DATA SUPPLIED:
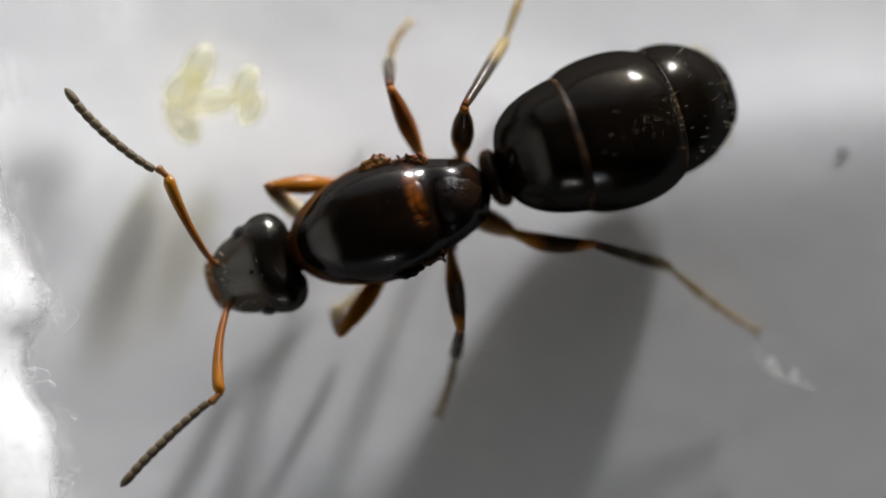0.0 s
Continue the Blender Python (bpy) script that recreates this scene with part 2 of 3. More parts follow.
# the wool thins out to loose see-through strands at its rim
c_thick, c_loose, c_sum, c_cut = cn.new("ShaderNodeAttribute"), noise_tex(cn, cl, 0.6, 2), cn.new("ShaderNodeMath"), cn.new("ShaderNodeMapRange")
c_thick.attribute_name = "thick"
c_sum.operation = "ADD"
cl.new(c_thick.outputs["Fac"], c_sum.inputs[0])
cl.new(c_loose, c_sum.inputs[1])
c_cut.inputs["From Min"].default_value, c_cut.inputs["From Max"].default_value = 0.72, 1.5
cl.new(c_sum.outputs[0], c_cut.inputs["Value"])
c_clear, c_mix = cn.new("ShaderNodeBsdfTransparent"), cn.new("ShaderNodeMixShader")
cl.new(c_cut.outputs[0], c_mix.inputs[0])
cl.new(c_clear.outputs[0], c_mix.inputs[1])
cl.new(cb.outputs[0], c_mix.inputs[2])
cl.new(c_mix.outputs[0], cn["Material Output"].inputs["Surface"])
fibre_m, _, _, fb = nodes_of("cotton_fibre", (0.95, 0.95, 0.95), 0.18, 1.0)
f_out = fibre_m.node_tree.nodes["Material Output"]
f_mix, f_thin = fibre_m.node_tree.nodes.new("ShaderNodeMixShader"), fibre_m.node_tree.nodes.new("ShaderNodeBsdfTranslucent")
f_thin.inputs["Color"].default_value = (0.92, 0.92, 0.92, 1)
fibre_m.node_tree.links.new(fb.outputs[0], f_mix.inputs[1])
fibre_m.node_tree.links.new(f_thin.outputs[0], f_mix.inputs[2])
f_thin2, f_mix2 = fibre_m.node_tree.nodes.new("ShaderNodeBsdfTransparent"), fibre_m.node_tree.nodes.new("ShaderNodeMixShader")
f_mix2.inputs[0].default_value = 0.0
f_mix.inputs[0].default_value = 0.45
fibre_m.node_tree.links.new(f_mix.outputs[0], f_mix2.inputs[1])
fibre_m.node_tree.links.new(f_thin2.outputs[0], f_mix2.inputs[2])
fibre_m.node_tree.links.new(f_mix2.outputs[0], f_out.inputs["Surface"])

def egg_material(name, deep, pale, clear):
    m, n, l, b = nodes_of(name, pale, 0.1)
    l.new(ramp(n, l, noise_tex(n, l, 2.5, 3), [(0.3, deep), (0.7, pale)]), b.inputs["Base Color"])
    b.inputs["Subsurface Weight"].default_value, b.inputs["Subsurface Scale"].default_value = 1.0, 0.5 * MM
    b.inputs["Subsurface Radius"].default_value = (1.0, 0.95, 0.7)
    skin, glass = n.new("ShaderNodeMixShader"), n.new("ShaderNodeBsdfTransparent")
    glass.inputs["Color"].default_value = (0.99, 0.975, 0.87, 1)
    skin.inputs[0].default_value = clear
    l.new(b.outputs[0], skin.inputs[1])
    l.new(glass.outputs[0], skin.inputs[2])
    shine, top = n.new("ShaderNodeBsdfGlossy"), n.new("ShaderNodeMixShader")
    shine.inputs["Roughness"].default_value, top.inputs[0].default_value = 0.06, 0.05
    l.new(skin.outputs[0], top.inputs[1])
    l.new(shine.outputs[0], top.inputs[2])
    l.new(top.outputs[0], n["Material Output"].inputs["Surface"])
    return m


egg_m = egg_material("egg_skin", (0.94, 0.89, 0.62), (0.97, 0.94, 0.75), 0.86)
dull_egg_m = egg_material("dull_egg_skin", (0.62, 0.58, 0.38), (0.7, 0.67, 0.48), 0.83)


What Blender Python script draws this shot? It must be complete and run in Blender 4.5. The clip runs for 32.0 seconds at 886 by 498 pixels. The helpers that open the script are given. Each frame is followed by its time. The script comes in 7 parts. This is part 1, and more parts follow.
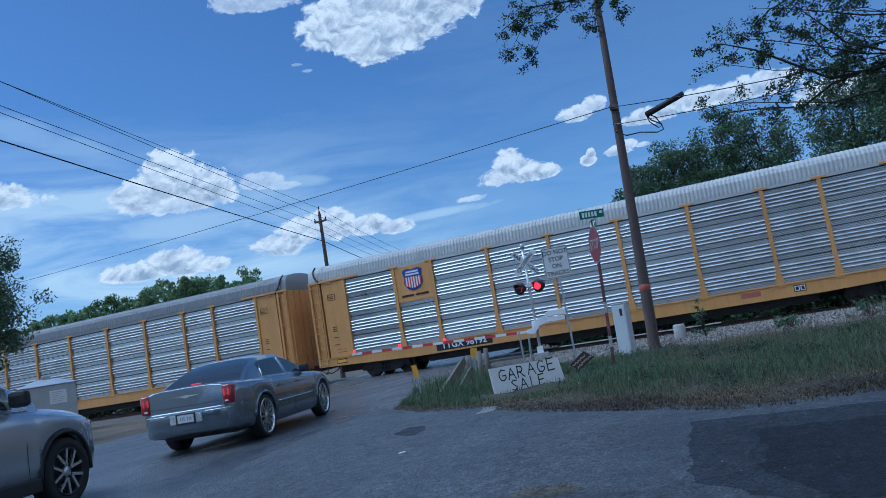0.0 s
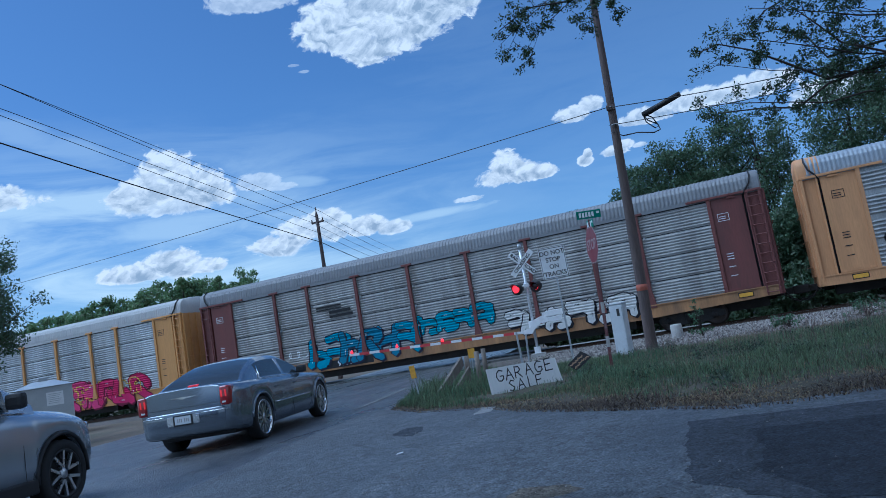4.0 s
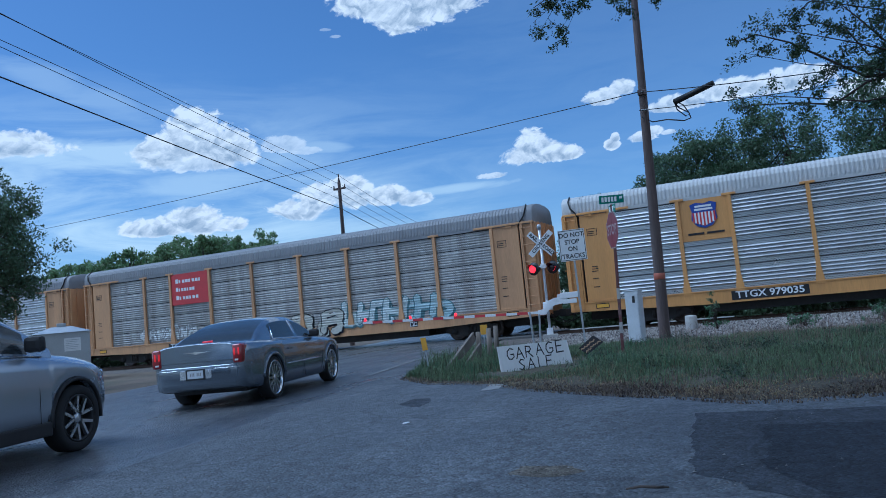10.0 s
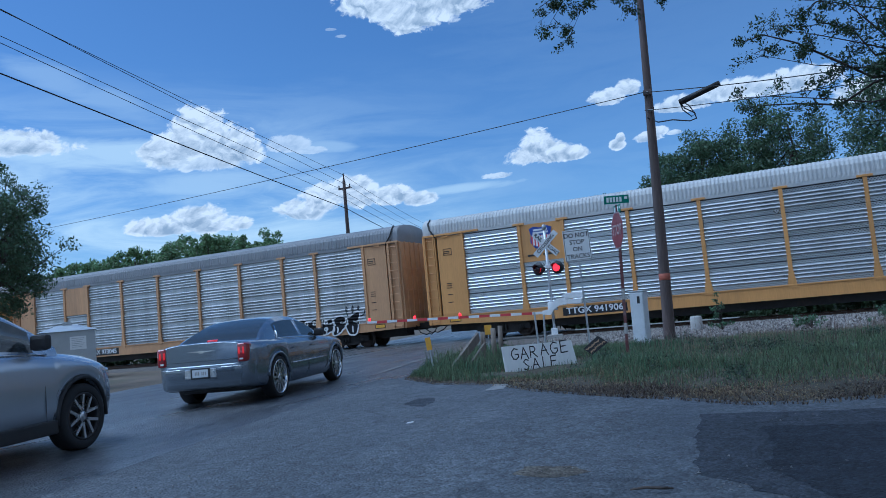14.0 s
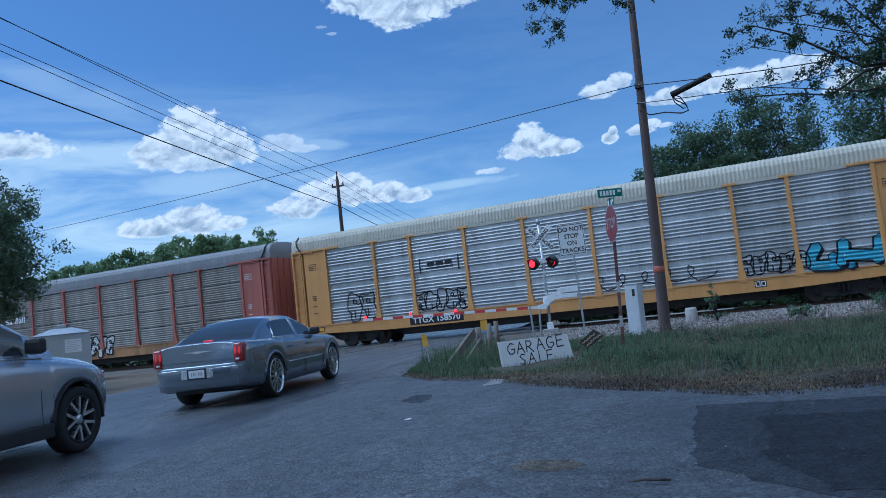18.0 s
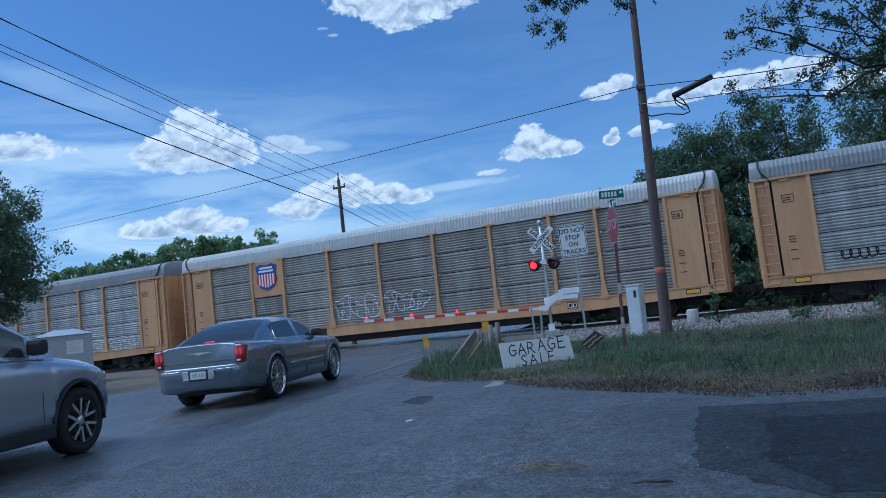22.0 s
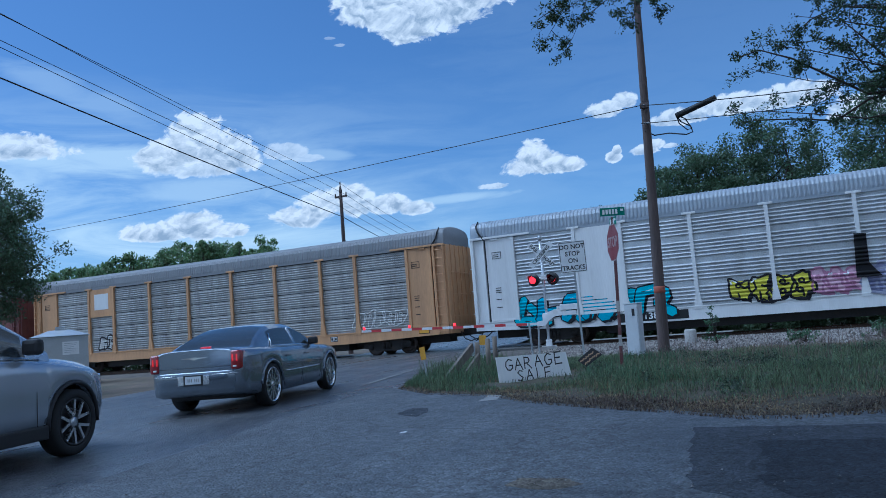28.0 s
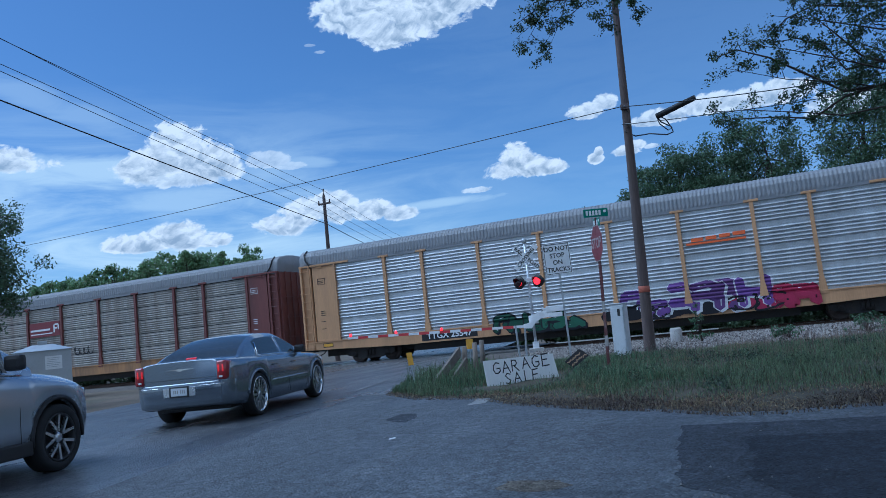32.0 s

EXERCISE: Transcribe all of the records above character for character. Exclude the pictures.

EXPECTED OUTPUT:
0.0 s
Continue the Blender Python (bpy) script that recreates this scene with part 2 of 3. More parts follow.
# the wool thins out to loose see-through strands at its rim
c_thick, c_loose, c_sum, c_cut = cn.new("ShaderNodeAttribute"), noise_tex(cn, cl, 0.6, 2), cn.new("ShaderNodeMath"), cn.new("ShaderNodeMapRange")
c_thick.attribute_name = "thick"
c_sum.operation = "ADD"
cl.new(c_thick.outputs["Fac"], c_sum.inputs[0])
cl.new(c_loose, c_sum.inputs[1])
c_cut.inputs["From Min"].default_value, c_cut.inputs["From Max"].default_value = 0.72, 1.5
cl.new(c_sum.outputs[0], c_cut.inputs["Value"])
c_clear, c_mix = cn.new("ShaderNodeBsdfTransparent"), cn.new("ShaderNodeMixShader")
cl.new(c_cut.outputs[0], c_mix.inputs[0])
cl.new(c_clear.outputs[0], c_mix.inputs[1])
cl.new(cb.outputs[0], c_mix.inputs[2])
cl.new(c_mix.outputs[0], cn["Material Output"].inputs["Surface"])
fibre_m, _, _, fb = nodes_of("cotton_fibre", (0.95, 0.95, 0.95), 0.18, 1.0)
f_out = fibre_m.node_tree.nodes["Material Output"]
f_mix, f_thin = fibre_m.node_tree.nodes.new("ShaderNodeMixShader"), fibre_m.node_tree.nodes.new("ShaderNodeBsdfTranslucent")
f_thin.inputs["Color"].default_value = (0.92, 0.92, 0.92, 1)
fibre_m.node_tree.links.new(fb.outputs[0], f_mix.inputs[1])
fibre_m.node_tree.links.new(f_thin.outputs[0], f_mix.inputs[2])
f_thin2, f_mix2 = fibre_m.node_tree.nodes.new("ShaderNodeBsdfTransparent"), fibre_m.node_tree.nodes.new("ShaderNodeMixShader")
f_mix2.inputs[0].default_value = 0.0
f_mix.inputs[0].default_value = 0.45
fibre_m.node_tree.links.new(f_mix.outputs[0], f_mix2.inputs[1])
fibre_m.node_tree.links.new(f_thin2.outputs[0], f_mix2.inputs[2])
fibre_m.node_tree.links.new(f_mix2.outputs[0], f_out.inputs["Surface"])

def egg_material(name, deep, pale, clear):
    m, n, l, b = nodes_of(name, pale, 0.1)
    l.new(ramp(n, l, noise_tex(n, l, 2.5, 3), [(0.3, deep), (0.7, pale)]), b.inputs["Base Color"])
    b.inputs["Subsurface Weight"].default_value, b.inputs["Subsurface Scale"].default_value = 1.0, 0.5 * MM
    b.inputs["Subsurface Radius"].default_value = (1.0, 0.95, 0.7)
    skin, glass = n.new("ShaderNodeMixShader"), n.new("ShaderNodeBsdfTransparent")
    glass.inputs["Color"].default_value = (0.99, 0.975, 0.87, 1)
    skin.inputs[0].default_value = clear
    l.new(b.outputs[0], skin.inputs[1])
    l.new(glass.outputs[0], skin.inputs[2])
    shine, top = n.new("ShaderNodeBsdfGlossy"), n.new("ShaderNodeMixShader")
    shine.inputs["Roughness"].default_value, top.inputs[0].default_value = 0.06, 0.05
    l.new(skin.outputs[0], top.inputs[1])
    l.new(shine.outputs[0], top.inputs[2])
    l.new(top.outputs[0], n["Material Output"].inputs["Surface"])
    return m


egg_m = egg_material("egg_skin", (0.94, 0.89, 0.62), (0.97, 0.94, 0.75), 0.86)
dull_egg_m = egg_material("dull_egg_skin", (0.62, 0.58, 0.38), (0.7, 0.67, 0.48), 0.83)


What Blender Python script draws this shot? It must be complete and run in Blender 4.5. The clip runs for 32.0 seconds at 886 by 498 pixels. The helpers that open the script are given. Each frame is followed by its time. The script comes in 7 parts. This is part 1, and more parts follow.
0.0 s
4.0 s
10.0 s
14.0 s
18.0 s
22.0 s
28.0 s
32.0 s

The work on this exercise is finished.